The Stottelmeyer 60 is a fifteen mile loop course twisting and turning through a very dense forest keeping the pace slow but requiring constant bike handling skills to get over roots and between tight trees. Opportunities to pass came in short fire road strait-aways, giggles were had on a new DH flow trail, and we passed through a lupine field where the flower stalks brushed my helmet. The weather had been unseasonably warm and dry but race day presented with a black sky and cool temps. The rain held off through the first half of the race, but by my last lap it was a downpour. As the rain came down, bike handling became more important as the trail became muddy, roots slick and visibility poor. My brain fogged in fatigue on the last lap too. My palms tenderized by miles; a switchback that was a fun swoop on previous laps became a terrain feature not to be taken lightly by the last pass.
Endurance race pace is slower than XC race pace. If I went too hard early, finishing would be a struggle; so I used my competitors as my mentors. Early in the race I posted-up with four other women in the pro division; two with solid endurance mtb racing resumes and two who were local girls that knew the trails like the back of their hands. Midway through our second lap I stopped at the aid station to resupply (I had just endured a minor muscle cramp episode and knew I would need to get a whole lot more calories in than I had planned – I calculated I averaged 375 Kcal/hr!) and those girls rode away. I did not doubt my need to stop and ensure I stayed fueled, especially so early in the race, but it was hard to lose the pack. But not to fear, back to riding I caught up with a group of men who were happy to sit on my wheel and chat me up for the next hour. The miles ticked off, I felt great, I was enjoying the terrain, and I was keeping a pace I was confident I could hold for the rest of the race. My train and I overtook the women I was earlier riding with (a moment of doubt for me) and I soon lost the chatty gentlemen. In my third lap I would catch up to riders, chat for a bit (crazy to be in the middle of a race and making friends, not gasping for air), then find myself catching the next rider. I developed a strategy for moving through aid stations: hand my bike to a volunteer, swap out water bottles, drop my gel wrappers, put two gels in my leg cuffs, grab a handful of blocks (like 7) and ride away chipmunk style. A stop took me less than a minute. My last aid station stop was bliss. I knew I was 9 miles from the finish, 9 miles from dry clothes, and 9 miles from a burger. I didn’t care if my stomach turned at this point so I ate a banana and an Oreo. That Oreo may be one of the best tasting things I’ve ever laid to my taste buds. I wished I had put Oreos in my leg cuffs not gels; soggy or not they would have been divine.

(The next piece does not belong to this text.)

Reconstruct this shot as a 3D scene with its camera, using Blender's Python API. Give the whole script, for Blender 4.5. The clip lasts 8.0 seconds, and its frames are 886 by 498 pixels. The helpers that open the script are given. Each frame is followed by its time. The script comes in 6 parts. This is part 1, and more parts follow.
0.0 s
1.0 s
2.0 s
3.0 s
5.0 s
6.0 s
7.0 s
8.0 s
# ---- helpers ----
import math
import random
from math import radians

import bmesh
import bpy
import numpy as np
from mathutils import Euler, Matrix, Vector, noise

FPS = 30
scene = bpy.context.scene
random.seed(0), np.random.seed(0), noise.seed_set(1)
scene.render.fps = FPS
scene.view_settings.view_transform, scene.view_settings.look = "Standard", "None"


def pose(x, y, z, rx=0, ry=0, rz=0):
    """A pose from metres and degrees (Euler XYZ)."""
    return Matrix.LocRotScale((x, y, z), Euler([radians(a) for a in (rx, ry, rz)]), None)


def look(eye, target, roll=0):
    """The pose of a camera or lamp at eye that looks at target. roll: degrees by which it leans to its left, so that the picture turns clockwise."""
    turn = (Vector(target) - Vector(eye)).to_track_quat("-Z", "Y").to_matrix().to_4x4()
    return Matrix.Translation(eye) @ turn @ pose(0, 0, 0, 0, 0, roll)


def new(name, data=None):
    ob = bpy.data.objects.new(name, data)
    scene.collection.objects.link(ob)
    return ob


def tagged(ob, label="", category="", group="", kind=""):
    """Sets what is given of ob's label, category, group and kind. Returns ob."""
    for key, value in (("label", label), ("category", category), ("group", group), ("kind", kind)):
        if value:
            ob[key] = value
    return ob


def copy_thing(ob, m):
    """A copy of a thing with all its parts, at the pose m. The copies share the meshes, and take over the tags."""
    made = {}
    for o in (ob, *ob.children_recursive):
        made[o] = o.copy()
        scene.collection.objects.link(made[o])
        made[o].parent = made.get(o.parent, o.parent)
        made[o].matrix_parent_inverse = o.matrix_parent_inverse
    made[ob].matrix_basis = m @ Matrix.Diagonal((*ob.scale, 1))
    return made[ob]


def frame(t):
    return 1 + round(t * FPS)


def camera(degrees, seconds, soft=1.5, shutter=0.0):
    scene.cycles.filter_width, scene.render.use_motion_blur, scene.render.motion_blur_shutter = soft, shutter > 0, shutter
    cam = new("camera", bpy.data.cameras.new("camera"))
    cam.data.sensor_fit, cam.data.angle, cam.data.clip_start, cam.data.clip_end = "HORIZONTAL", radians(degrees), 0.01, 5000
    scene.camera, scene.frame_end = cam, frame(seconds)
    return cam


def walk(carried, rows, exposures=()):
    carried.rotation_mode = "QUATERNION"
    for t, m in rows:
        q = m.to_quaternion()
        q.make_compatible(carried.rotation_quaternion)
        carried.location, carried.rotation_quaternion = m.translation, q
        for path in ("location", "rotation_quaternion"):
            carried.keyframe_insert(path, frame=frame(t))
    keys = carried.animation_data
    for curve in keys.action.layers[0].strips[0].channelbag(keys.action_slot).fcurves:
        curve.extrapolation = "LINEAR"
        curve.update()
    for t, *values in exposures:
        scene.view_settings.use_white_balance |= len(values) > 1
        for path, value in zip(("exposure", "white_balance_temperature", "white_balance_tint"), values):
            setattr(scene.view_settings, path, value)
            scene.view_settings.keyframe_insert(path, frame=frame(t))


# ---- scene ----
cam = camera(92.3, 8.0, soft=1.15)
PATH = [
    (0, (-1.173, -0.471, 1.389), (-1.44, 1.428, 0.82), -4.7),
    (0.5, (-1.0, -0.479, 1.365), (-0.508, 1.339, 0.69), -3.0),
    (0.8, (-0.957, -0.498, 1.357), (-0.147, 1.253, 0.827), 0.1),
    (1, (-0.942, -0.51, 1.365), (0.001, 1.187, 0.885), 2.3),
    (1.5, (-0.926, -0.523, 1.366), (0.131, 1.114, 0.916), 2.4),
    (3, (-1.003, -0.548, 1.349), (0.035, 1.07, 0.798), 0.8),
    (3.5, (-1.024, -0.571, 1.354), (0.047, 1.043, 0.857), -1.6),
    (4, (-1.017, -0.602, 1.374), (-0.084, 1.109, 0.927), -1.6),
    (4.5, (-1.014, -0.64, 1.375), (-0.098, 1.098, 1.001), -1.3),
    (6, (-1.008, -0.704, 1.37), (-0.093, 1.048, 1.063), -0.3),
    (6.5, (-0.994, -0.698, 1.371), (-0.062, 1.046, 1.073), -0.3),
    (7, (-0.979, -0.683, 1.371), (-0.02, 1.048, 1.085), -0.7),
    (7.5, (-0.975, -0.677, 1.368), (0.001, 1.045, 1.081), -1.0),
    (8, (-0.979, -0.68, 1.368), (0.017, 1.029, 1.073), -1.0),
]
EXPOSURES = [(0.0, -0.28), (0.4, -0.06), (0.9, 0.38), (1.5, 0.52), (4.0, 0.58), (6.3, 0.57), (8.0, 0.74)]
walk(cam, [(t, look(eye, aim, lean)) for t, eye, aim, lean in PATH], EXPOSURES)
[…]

The finish line loomed. Anne and Cary were cheering me home despite the pouring rain. I did it! I successfully completed an endurance mountain bike race: I managed my pace, my fuel, aid stations, enjoyed (almost) all of the race, and I even won. My burger was fantastic. I can’t wait to do another of these!

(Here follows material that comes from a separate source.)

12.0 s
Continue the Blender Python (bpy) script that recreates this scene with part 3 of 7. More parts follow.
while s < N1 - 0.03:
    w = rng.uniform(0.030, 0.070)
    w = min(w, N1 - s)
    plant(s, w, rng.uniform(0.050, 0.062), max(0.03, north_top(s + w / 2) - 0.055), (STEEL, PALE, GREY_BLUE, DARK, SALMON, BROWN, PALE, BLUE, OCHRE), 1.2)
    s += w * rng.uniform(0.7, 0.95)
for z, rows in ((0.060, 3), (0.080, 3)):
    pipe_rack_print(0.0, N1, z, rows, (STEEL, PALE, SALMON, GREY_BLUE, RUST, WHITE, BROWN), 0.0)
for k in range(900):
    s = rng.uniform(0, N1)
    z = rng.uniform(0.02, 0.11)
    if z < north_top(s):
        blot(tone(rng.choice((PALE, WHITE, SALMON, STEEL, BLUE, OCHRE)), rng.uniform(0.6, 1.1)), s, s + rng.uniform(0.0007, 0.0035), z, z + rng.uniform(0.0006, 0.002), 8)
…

So my test run for BreckEpic was a big confidence boost. Stottelmeyer 60 gave me insights on what I have to work on: recovery after a race so I can do it again the next day, increasing my mental stamina so I can safely descend technical terrain at the end of a day, tightening up the equipment I carry, and refining what I have in my drop bags. I learned the pace for an endurance race is still pretty fast (faster than a fast ride with friends), I will be constantly eating and drinking, aid stations are a place for support not a zone to fear, the race is long so trust yourself and don’t get seduced by doing what others are doing, endurance racing is a whole lot of fun not just suffering, and most important – I can do this!